While many companies have formed in Humble over the years, very few have grown to the stature of an internationally known company. One was certainly the Humble Oil Company. But another was one few people know the history of: the original Humble Iron Works. During those early years in Humble, when oil derricks were everywhere, one man became a legend for his abilities as a mechanic. His name was Harry S. Cameron, and his little Humble Iron Works went on to become a manufacturing behemoth known as Cameron Iron Works.
Harry Sellers Cameron was born in Indianapolis in 1872, the son of W. S. Cameron and Estelle Mulkey. He studied architectural and mechanical engineering at Christian Brothers College in Memphis and apprenticed at a machine shop before eventually moving to Texas. In 1913, the Humble Iron Works machine shop was opened by Cameron, T.W. Horn and P. O. Davant. Cameron developed an outstanding reputation for his ability to repair drilling rigs and at forging high-grade steel. He also manufactured special-purpose tools for drilling operations. In 1918, it became the Cameron-Davant Company. The new company’s machine shops were in Humble, Goose Creek and Houston.

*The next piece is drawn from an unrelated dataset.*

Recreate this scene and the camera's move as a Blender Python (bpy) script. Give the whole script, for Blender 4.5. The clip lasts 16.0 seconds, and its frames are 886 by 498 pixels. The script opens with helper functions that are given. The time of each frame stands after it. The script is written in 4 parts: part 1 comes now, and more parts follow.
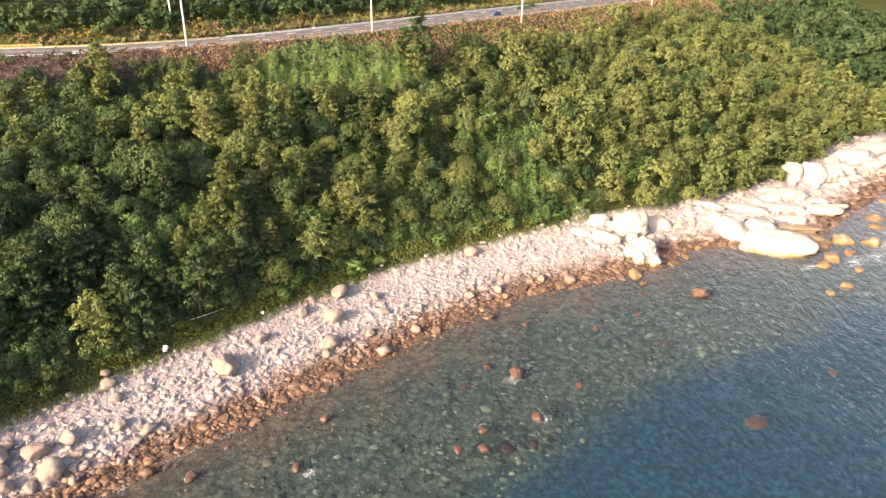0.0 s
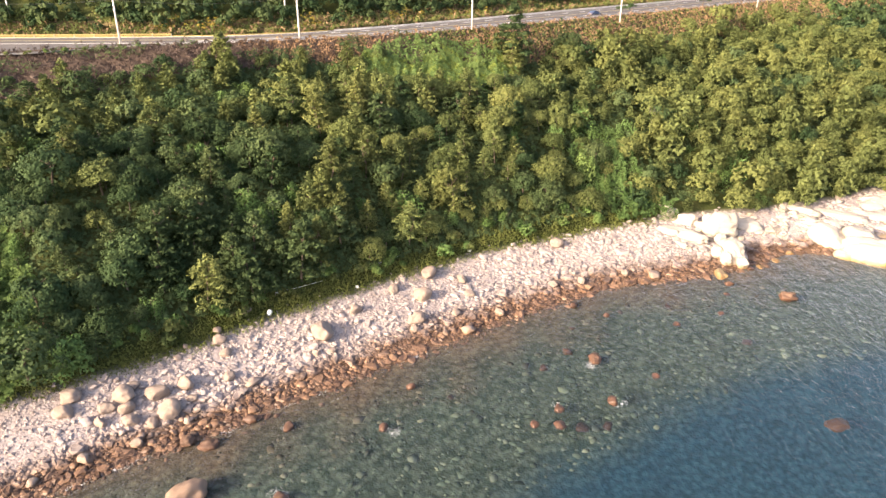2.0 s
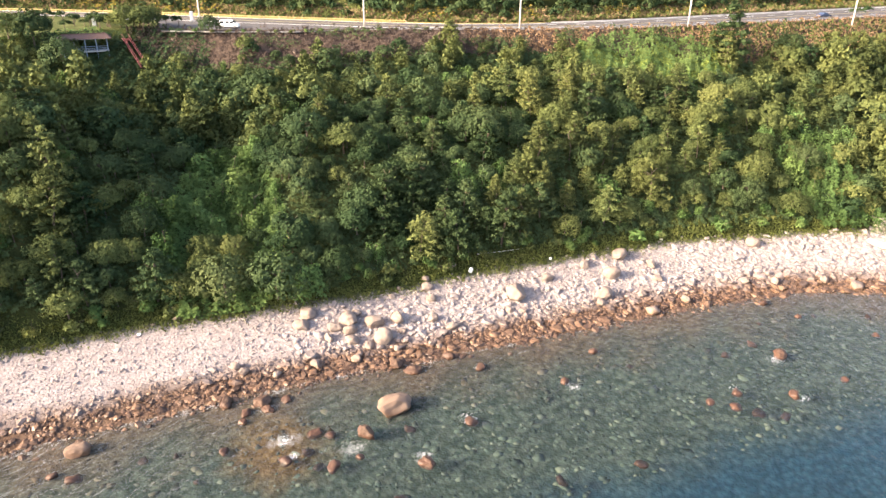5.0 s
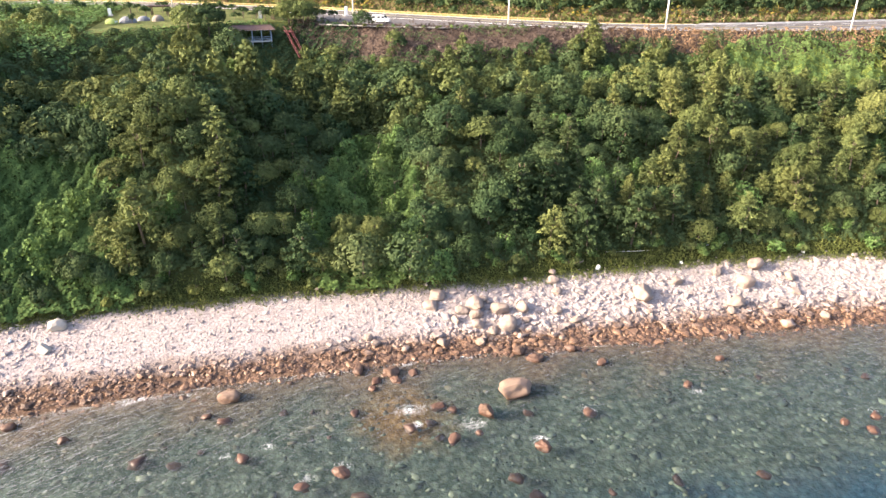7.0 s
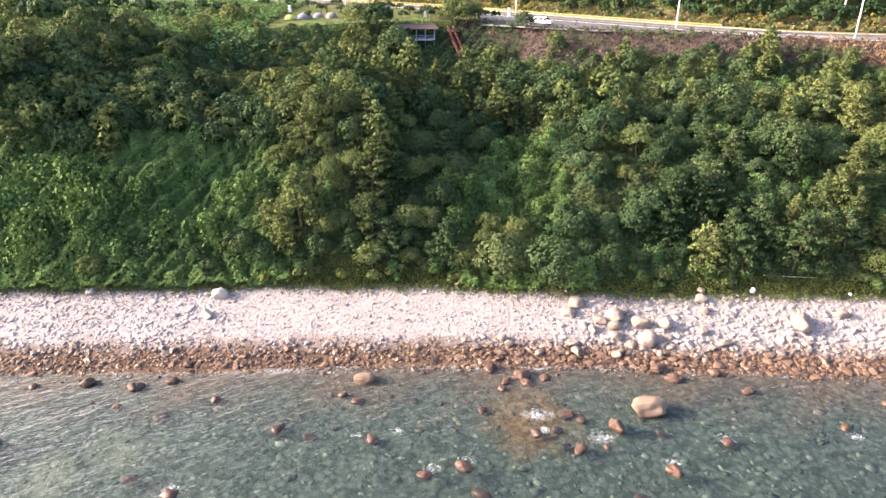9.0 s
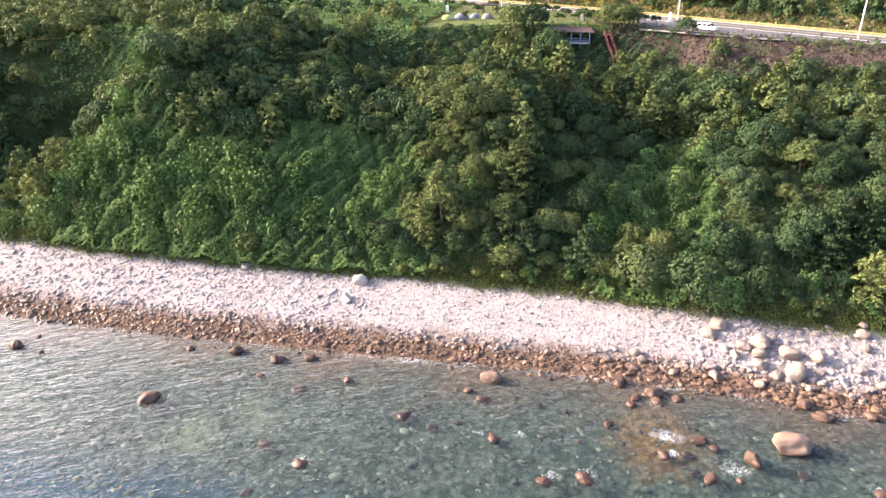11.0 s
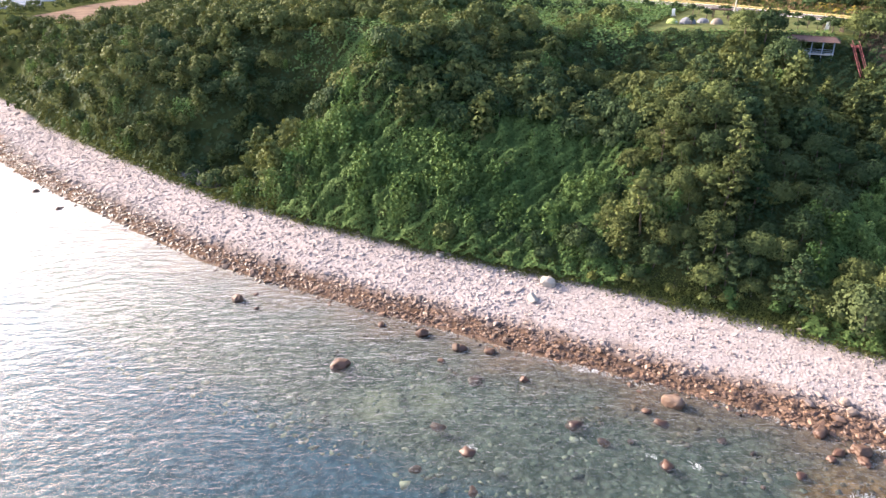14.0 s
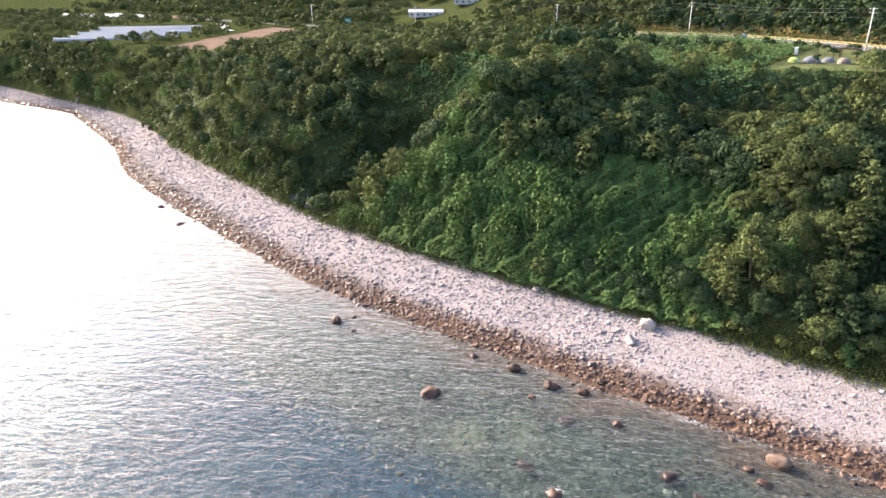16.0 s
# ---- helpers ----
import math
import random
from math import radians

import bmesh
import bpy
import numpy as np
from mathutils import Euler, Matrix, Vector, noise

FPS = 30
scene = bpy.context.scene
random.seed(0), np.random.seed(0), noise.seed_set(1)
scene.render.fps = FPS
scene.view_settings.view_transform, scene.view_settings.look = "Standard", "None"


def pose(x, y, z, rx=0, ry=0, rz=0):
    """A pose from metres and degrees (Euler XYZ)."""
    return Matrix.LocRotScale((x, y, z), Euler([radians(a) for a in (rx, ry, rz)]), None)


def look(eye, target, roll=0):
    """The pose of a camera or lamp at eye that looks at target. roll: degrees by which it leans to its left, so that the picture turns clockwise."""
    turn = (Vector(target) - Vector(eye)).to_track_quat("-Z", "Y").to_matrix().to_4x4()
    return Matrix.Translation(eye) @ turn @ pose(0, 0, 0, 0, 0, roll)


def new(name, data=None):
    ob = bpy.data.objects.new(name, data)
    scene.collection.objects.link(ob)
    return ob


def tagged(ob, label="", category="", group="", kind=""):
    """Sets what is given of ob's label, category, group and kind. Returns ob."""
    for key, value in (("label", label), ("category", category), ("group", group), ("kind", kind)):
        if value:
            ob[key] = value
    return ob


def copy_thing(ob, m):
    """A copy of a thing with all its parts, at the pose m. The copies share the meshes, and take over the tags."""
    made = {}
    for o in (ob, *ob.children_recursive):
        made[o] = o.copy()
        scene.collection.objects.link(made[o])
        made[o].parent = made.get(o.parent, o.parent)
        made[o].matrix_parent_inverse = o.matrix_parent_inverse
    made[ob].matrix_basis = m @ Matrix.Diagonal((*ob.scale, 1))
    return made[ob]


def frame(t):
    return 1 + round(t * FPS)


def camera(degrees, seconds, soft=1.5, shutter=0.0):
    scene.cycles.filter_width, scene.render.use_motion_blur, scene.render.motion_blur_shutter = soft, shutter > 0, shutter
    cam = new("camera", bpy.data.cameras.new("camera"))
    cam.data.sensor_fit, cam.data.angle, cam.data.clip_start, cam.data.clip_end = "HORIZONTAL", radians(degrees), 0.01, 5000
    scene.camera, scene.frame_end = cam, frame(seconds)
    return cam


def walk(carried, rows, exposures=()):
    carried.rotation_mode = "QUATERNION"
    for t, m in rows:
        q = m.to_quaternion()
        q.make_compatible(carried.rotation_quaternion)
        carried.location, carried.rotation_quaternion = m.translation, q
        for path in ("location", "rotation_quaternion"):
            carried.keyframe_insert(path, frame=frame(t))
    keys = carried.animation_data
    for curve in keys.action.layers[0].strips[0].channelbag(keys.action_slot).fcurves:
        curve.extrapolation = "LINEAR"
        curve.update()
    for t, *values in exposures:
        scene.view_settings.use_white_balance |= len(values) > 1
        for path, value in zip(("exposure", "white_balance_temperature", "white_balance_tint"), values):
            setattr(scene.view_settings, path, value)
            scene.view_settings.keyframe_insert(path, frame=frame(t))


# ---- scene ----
cam = camera(64.6, 16.0, soft=1.5)
METRES, EYE, TILT, LEAN, TURN = 26.0, 65.0, -24.0, -0.15, -47.0
ROWS = [
    (0.0, 0.0, 0.0, 0.0, 0.0, 0.0, -0.0),
    (0.5, -0.0019, -0.0438, -0.0204, 1.58, 0.01, -0.74),
    (1.0, -0.0052, -0.0992, -0.0405, 3.2, -0.05, -1.5),
    (1.5, -0.0107, -0.1622, -0.0702, 4.98, -0.1, -2.32),
    (2.0, -0.0132, -0.2332, -0.1006, 6.86, -0.23, -3.17),
    (2.5, -0.0141, -0.3053, -0.1355, 8.87, -0.38, -4.07),
    (3.0, -0.02, -0.3766, -0.1675, 11.0, -0.55, -5.08),
    (3.5, -0.0245, -0.4538, -0.1987, 13.42, -0.85, -6.16),
    (4.0, -0.0268, -0.5326, -0.2365, 16.1, -1.18, -7.32),
    (4.5, -0.0267, -0.6115, -0.2687, 18.8, -1.59, -8.46),
    (5.0, -0.0222, -0.6847, -0.3005, 21.53, -2.07, -9.58),
    (7.5, -0.0027, -0.8552, -0.3764, 34.46, -4.76, -14.28),
    (8.0, -0.0039, -0.8524, -0.3799, 37.44, -5.47, -15.25),
    (8.5, -0.0044, -0.8503, -0.3831, 40.76, -6.34, -16.3),
    (9.0, -0.0037, -0.8495, -0.3844, 44.14, -7.27, -17.3),
    (11.5, -0.0092, -0.8756, -0.3949, 59.35, -12.15, -21.06),
    (12.0, -0.0069, -0.8768, -0.3942, 62.5, -13.3, -21.64),
    (12.5, -0.0047, -0.8771, -0.3915, 65.69, -14.52, -22.17),
    (13.0, -0.0052, -0.8773, -0.3898, 68.88, -15.75, -22.64),
    (13.5, -0.0057, -0.8773, -0.3874, 72.0, -16.99, -23.02),
    (14.0, -0.0056, -0.8771, -0.3854, 74.44, -17.94, -23.26),
    (14.5, -0.0062, -0.8769, -0.3837, 76.88, -18.91, -23.46),
    (15.0, -0.0065, -0.8767, -0.3828, 79.32, -19.71, -23.62),
    (15.5, -0.008, -0.8771, -0.3814, 81.74, -19.95, -23.75),
    (16.0, -0.0071, -0.8777, -0.3796, 83.81, -19.15, -23.81),
]
walk(cam, [(t, pose(0, 0, EYE, TILT, LEAN, TURN) @ pose(METRES * x, METRES * y, METRES * z, 90 + pitch, roll, yaw)) for t, x, y, z, yaw, pitch, roll in ROWS], exposures=[(0.0, 1.86, 6850, 18), (5.0, 2.12, 6560, 15), (9.0, 2.24, 6100, 17), (12.5, 2.20, 5980, 19), (16.0, 1.91, 5900, 17)])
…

In 1920, Oilman James Abercrombie purchased a controlling interest in Cameron’s shops and reorganized the company as Cameron Iron Works. It started with $25,000 capital, five men, two lathes, a drill press and hand tools. In 1922, Abercrombie and Cameron developed a major invention: the first successful blowout preventer for oil wells, which revolutionized the oil and gas industry. During the 1920s, ‘30s and ‘40s, Cameron Iron Works was the major provider of oil-well supplies and specialty items, including tool joints, fishtail bits, drill collars, drive shoes and pump-repair parts.
During World War II, it changed its focus to the manufacture of army ordinance (including gun barrels, mounts and rockets). During the Korean War, in addition to armaments, it had manufacturing, research and development in power generation, jet-engine parts and even a guided-missile program. At the height of the company’s success, it was involved in the energy (including atomic power), petrochemical, military and aerospace industries. It employed 12,300 people across 38 countries. This was a far cry from its simple origins in the town of Humble.
The company was merged with Cooper Industries in 1989. It went through numerous divisions and acquisitions before being acquired by Schlumberger in April 2016. Unfortunately, Cameron didn’t live long enough to see his company grow to such an international success. He died in 1928 at the age of 55.